## begin

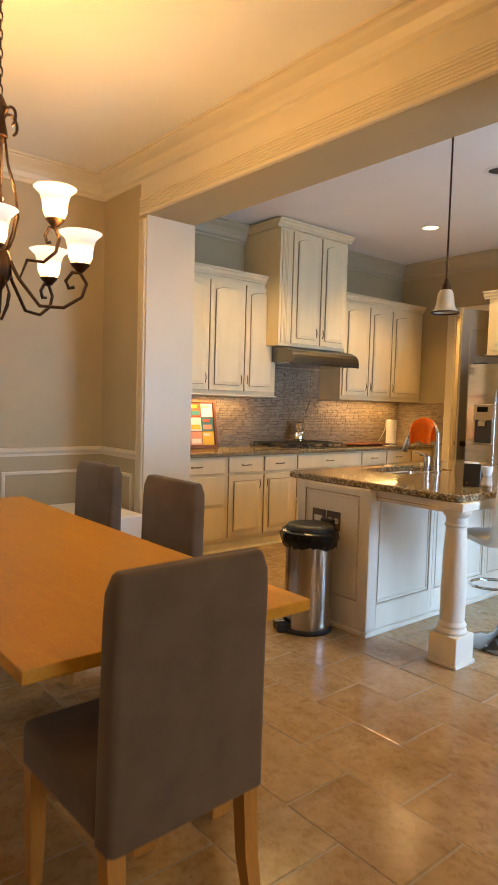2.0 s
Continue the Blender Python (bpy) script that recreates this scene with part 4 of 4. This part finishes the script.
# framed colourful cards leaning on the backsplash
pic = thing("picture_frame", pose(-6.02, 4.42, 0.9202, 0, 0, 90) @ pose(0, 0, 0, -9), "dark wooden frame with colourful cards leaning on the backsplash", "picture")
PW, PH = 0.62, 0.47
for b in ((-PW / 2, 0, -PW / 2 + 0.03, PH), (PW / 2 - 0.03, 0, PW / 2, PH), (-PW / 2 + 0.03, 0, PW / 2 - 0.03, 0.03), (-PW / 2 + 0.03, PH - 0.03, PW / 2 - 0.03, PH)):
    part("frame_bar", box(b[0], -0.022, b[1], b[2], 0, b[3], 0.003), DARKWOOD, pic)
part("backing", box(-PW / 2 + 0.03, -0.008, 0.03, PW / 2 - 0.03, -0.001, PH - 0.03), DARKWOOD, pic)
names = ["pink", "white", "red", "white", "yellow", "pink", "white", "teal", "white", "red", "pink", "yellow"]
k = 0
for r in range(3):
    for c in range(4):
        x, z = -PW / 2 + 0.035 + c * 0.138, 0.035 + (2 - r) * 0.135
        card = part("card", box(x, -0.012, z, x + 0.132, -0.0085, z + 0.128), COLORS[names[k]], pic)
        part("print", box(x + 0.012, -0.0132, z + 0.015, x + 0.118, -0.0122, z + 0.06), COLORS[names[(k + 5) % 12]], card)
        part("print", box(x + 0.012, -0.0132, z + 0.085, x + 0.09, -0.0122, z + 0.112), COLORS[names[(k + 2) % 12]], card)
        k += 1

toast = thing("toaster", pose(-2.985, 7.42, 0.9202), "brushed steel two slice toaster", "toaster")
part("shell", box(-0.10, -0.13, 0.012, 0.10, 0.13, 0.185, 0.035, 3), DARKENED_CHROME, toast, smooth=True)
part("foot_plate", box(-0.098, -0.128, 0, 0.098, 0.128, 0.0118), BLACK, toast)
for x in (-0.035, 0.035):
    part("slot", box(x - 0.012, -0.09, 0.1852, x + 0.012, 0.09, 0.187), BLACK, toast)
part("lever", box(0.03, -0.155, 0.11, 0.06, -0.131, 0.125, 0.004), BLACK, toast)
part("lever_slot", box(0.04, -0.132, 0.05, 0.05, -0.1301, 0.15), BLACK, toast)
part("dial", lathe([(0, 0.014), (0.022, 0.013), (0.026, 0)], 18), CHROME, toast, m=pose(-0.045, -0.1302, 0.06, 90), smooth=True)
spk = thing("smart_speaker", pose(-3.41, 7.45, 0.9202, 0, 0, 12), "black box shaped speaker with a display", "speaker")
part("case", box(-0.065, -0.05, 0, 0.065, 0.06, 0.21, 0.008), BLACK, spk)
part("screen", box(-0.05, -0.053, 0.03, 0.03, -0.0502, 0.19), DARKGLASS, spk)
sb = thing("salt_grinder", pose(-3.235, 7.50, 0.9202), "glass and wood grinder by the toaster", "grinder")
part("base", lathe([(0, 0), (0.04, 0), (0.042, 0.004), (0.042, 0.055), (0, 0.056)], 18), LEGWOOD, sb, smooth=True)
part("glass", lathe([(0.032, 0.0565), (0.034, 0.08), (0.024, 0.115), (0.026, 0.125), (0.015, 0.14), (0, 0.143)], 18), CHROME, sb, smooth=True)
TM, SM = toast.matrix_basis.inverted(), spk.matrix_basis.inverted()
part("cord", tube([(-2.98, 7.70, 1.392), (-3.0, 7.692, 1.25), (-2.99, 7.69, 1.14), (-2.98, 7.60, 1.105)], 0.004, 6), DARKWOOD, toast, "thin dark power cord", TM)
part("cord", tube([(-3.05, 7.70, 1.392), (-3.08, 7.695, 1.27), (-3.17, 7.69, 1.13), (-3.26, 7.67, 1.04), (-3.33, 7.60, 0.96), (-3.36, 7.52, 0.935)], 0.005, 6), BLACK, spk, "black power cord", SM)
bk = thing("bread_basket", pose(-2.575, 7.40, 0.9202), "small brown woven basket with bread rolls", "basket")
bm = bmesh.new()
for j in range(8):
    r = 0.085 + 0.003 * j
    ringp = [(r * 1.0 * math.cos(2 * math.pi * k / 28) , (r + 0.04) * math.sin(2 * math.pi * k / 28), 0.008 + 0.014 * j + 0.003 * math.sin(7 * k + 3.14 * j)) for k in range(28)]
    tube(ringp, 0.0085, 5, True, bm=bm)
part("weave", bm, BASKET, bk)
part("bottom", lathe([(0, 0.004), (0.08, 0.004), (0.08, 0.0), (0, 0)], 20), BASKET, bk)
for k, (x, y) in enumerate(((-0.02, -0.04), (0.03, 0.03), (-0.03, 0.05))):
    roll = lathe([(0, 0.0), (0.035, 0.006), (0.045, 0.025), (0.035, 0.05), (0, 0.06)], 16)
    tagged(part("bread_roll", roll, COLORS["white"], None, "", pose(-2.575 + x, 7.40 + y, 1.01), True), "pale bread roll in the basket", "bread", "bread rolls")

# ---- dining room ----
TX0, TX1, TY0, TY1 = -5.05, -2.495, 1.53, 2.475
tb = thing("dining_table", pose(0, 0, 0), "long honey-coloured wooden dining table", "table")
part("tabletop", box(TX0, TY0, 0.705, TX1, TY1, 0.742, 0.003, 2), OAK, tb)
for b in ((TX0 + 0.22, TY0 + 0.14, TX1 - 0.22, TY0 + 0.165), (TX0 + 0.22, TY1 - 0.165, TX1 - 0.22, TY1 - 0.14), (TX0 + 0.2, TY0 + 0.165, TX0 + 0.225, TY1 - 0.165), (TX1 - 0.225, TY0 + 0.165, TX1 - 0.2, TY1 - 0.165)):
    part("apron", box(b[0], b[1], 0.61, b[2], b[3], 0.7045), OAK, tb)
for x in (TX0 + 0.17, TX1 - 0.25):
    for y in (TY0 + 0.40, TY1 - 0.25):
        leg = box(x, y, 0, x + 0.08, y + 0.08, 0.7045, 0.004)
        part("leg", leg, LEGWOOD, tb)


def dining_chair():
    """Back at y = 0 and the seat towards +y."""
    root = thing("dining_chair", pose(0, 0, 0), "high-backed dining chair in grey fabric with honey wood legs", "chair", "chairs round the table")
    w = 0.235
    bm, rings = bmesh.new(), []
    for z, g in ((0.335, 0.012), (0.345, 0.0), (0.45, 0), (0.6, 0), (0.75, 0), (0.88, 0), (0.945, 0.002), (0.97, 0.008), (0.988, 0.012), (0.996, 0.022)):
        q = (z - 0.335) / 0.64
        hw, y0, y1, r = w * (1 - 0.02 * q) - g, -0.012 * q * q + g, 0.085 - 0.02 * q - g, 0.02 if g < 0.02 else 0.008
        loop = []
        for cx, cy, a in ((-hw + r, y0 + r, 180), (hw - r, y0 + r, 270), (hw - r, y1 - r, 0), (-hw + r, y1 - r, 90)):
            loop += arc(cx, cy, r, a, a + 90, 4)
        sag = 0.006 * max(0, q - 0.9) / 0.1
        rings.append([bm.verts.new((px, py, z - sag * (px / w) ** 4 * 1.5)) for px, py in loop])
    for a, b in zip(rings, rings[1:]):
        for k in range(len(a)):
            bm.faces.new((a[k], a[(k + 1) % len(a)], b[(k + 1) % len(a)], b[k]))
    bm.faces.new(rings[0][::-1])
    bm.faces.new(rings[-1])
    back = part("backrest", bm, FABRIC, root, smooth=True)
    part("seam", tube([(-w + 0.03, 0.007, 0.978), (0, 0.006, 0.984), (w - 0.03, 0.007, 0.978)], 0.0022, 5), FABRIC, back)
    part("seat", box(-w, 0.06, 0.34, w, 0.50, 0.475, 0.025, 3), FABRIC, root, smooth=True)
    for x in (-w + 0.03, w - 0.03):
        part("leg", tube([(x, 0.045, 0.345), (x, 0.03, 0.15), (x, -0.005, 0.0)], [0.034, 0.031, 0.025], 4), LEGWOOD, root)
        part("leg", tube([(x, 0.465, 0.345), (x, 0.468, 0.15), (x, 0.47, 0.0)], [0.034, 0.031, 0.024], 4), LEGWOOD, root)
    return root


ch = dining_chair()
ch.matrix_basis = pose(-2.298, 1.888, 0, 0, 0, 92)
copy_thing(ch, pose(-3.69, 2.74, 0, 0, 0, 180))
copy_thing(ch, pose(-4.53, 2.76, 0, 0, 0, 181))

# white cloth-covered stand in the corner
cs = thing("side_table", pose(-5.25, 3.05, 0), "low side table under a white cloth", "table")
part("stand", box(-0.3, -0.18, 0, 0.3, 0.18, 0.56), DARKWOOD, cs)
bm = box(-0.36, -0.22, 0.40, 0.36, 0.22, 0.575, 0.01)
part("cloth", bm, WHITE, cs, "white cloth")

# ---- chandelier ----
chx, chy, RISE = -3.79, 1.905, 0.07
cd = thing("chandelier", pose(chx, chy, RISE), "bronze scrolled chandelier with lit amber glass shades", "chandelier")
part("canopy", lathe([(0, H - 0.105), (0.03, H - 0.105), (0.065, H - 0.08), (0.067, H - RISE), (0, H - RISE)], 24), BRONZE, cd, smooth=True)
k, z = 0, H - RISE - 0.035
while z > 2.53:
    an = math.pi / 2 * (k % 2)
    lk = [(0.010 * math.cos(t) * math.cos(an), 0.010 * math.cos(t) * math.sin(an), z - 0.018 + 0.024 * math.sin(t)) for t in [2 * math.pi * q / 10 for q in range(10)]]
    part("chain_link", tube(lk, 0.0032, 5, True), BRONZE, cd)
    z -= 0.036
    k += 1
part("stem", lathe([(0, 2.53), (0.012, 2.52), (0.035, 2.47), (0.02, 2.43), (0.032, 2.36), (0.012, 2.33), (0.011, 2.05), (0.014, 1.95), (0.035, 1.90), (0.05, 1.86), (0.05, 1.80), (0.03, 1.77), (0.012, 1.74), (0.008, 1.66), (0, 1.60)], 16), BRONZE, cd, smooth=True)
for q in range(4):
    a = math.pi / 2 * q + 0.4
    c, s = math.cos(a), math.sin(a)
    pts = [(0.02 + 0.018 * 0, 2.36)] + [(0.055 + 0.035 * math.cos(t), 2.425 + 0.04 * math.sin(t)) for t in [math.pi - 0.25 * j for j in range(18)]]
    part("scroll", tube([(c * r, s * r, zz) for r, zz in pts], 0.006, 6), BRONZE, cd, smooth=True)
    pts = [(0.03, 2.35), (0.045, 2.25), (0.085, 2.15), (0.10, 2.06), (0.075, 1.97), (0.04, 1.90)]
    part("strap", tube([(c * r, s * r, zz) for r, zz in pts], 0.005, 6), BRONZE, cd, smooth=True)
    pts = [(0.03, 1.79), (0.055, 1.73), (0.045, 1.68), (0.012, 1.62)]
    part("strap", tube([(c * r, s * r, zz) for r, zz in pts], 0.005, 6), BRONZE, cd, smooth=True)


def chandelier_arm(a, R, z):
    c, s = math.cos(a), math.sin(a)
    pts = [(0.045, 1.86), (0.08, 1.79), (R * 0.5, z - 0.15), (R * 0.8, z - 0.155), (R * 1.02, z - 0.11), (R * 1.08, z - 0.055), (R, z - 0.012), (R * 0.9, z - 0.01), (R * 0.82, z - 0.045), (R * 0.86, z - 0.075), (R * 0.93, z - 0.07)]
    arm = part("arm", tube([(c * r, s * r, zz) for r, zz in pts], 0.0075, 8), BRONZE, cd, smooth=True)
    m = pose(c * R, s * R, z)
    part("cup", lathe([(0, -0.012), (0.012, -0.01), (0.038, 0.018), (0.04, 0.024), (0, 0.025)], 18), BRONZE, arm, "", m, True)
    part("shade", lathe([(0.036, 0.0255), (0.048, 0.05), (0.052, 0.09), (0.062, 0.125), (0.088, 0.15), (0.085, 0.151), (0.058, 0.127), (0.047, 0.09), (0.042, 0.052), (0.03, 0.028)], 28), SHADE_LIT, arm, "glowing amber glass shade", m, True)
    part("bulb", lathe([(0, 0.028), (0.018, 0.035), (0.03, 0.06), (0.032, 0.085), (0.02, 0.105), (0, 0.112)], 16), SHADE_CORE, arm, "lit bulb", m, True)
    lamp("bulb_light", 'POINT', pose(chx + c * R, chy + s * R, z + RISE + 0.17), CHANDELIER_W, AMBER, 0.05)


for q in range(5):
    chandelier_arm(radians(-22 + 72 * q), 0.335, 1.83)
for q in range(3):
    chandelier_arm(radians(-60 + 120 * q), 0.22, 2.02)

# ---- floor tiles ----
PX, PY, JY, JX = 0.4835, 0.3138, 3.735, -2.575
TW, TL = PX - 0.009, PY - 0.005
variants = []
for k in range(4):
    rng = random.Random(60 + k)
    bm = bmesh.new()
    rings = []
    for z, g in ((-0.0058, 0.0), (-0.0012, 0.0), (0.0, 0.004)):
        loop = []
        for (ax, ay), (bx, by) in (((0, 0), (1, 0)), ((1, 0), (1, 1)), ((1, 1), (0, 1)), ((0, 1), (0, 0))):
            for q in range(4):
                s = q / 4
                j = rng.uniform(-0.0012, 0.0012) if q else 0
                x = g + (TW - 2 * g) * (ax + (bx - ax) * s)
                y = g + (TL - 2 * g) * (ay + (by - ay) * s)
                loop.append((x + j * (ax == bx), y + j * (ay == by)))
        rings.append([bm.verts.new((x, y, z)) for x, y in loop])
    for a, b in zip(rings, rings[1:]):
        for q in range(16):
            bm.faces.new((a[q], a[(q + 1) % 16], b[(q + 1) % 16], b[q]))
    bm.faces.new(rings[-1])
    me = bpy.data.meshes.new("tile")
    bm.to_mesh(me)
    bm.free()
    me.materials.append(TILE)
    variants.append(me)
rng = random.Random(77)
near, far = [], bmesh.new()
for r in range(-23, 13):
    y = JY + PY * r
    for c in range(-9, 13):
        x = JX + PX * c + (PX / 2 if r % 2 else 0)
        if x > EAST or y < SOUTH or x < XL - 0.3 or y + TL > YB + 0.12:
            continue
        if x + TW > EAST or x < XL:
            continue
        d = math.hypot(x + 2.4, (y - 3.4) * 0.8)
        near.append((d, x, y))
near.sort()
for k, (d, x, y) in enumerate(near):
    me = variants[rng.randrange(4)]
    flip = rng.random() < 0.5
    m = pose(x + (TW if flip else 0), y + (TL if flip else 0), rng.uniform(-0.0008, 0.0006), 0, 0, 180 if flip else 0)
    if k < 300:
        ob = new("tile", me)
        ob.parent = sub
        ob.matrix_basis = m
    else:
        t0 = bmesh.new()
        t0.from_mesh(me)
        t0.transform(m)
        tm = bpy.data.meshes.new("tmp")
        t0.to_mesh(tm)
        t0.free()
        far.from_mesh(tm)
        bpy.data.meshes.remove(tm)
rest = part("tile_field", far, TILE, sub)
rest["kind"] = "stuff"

## end

Problem details: Where a line above contains the word "with", copy that line.

Final result:
Continue the Blender Python (bpy) script that recreates this scene with part 4 of 4. This part finishes the script.
pic = thing("picture_frame", pose(-6.02, 4.42, 0.9202, 0, 0, 90) @ pose(0, 0, 0, -9), "dark wooden frame with colourful cards leaning on the backsplash", "picture")
spk = thing("smart_speaker", pose(-3.41, 7.45, 0.9202, 0, 0, 12), "black box shaped speaker with a display", "speaker")
bk = thing("bread_basket", pose(-2.575, 7.40, 0.9202), "small brown woven basket with bread rolls", "basket")
    root = thing("dining_chair", pose(0, 0, 0), "high-backed dining chair in grey fabric with honey wood legs", "chair", "chairs round the table")
cd = thing("chandelier", pose(chx, chy, RISE), "bronze scrolled chandelier with lit amber glass shades", "chandelier")